Her colleagues explained how she kept a unique balance of being an experienced and professional journalist who many times acted as their mentor, and yet also serving as their “younger sister” who they took care of and helped manage daily life.
“Shireen had a small family in Jerusalem – her brother and his kids – who she always took care of. We took care of her here in Ramallah,” recalled Wessam Hammad, who was also her neighbour and regularly drove her to work or helped sort out her electricity bills.
Hammad, a news producer who worked with Abu Akleh for the past 17 years, added: “Shireen was afraid of heights and she couldn’t do lives from our eighth-floor terrace. So, we set up a cable especially for her so that she could stand in the street down below.”

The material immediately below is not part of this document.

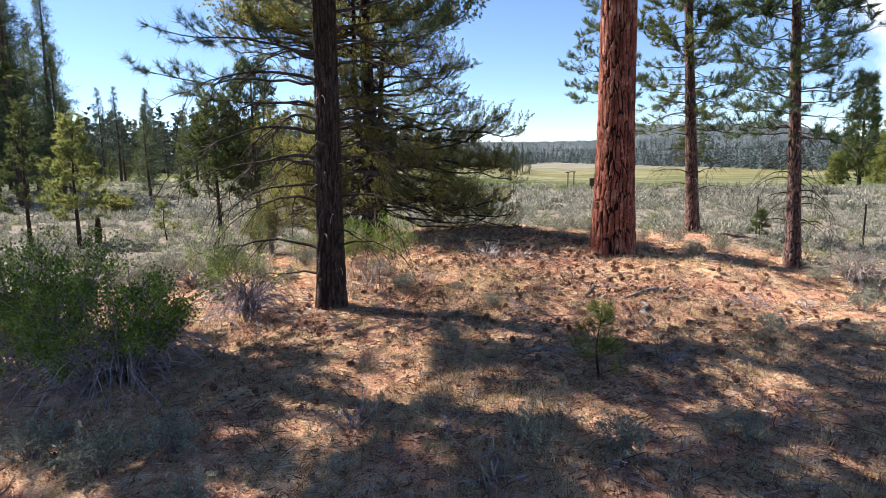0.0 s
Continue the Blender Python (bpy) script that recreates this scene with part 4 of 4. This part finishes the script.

Wajd Waqfi, Al Jazeera’s Washington correspondent who arrived in Ramallah to assist with the news coverage after Abu Akleh’s death, incidentally used the cable a few days ago for a live news bulletin.
“A woman walked up to me, crying and saying: ‘Shireen isn’t dead, she’s right here,’” recalled Waqfi, who was a colleague and friend of Shireen’s for the past decade.
Hammad explained that the so-called “Shireen cable” set up in 2019 in that location was used by no one else, and so the woman rushed to the assumption when she glimpsed Waqfi from the back.
They retold moments of how despite her passion and bravery, she never risked the lives of her team while covering dangerous events.
“Shireen was careful and calculated – never reckless about her life or that of others,” said Hammad. “It’s still a shock how she died.”
As he sat at his desk, he told the story of a pulverised grenade with a picture of Abu Akleh along with Zabaneh and himself printed inside it. He remembered how the photo was taken by another journalist moments before the grenade went off. The photojournalist later picked up the grenade, printed the photo on its inside, and gave it to them as a gift.
“I fought with Shireen to keep it, and I won in the end,” he said, as he looked at it longingly.
Capturing their feelings, Zabaneh said: “Shireen was our voice for more than two decades. She dedicated her life to tell the Palestinian story from a human perspective – she’s always been about details of daily life under occupation. It’s time to raise her voice and do what we can to bring her justice.”